[REQUEST] Some questions about deepspeed sequence parallel

microsoft / DeepSpeed

DeepSpeed is a deep learning optimization library that makes distributed training and inference easy, efficient, and effective.

https://www.deepspeed.ai/

Apache License 2.0

35.38k stars 4.11k forks source link

[REQUEST] Some questions about deepspeed sequence parallel #6708

Open yingtongxiong opened 4 days ago

yingtongxiong commented 4 days ago

Hello, I want to run sequence parallel on pure deepspeed repo. However, I found that it is necessary to let developer to create sequence parallel process group, is it right?

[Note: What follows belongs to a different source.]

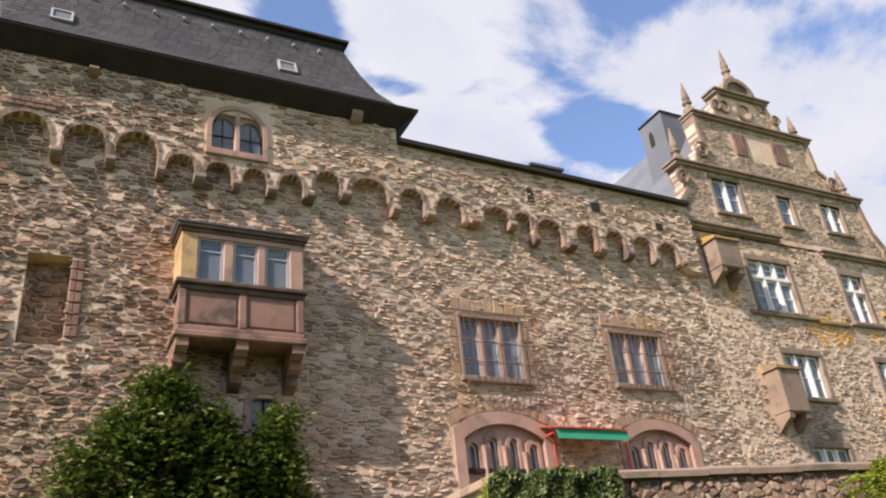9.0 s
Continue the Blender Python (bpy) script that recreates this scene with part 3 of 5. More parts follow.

I want to know there is any solutions to use sequence parallel or MoE(which also requires expert_data_process_group and so on) on pure deepspeed.

samadejacobs commented 3 days ago

@yingtongxiong , the recommended use of Deepspeed sequence parallelism (deepspeed ulysses) is to call it from a client framework/script. Please take a look at these two examples: Megatron-DeepSpeed, HugingFace transformer

yingtongxiong commented 1 day ago

Okay Thank you very much

yingtongxiong commented 1 day ago

https://github.com/microsoft/DeepSpeedExamples/blob/uly-hf/post_training/sequence_parallelism/test_ulysses.py#L113 I see in here, the mesh_param is commented, so I think if I want to use sp, this parameters should be transmitted, is it right? @samadejacobs

yingtongxiong commented 1 day ago

Aslo, when I use sp all2all overlap, I found a little bug. https://github.com/microsoft/DeepSpeed/blob/a1b0c35a1def4bfc20fc3eeb89d6f5831fbc4ae8/deepspeed/sequence/layer.py#L242 when stream is not None, the assert is still False, so I think it should be "ctx.stream is not None".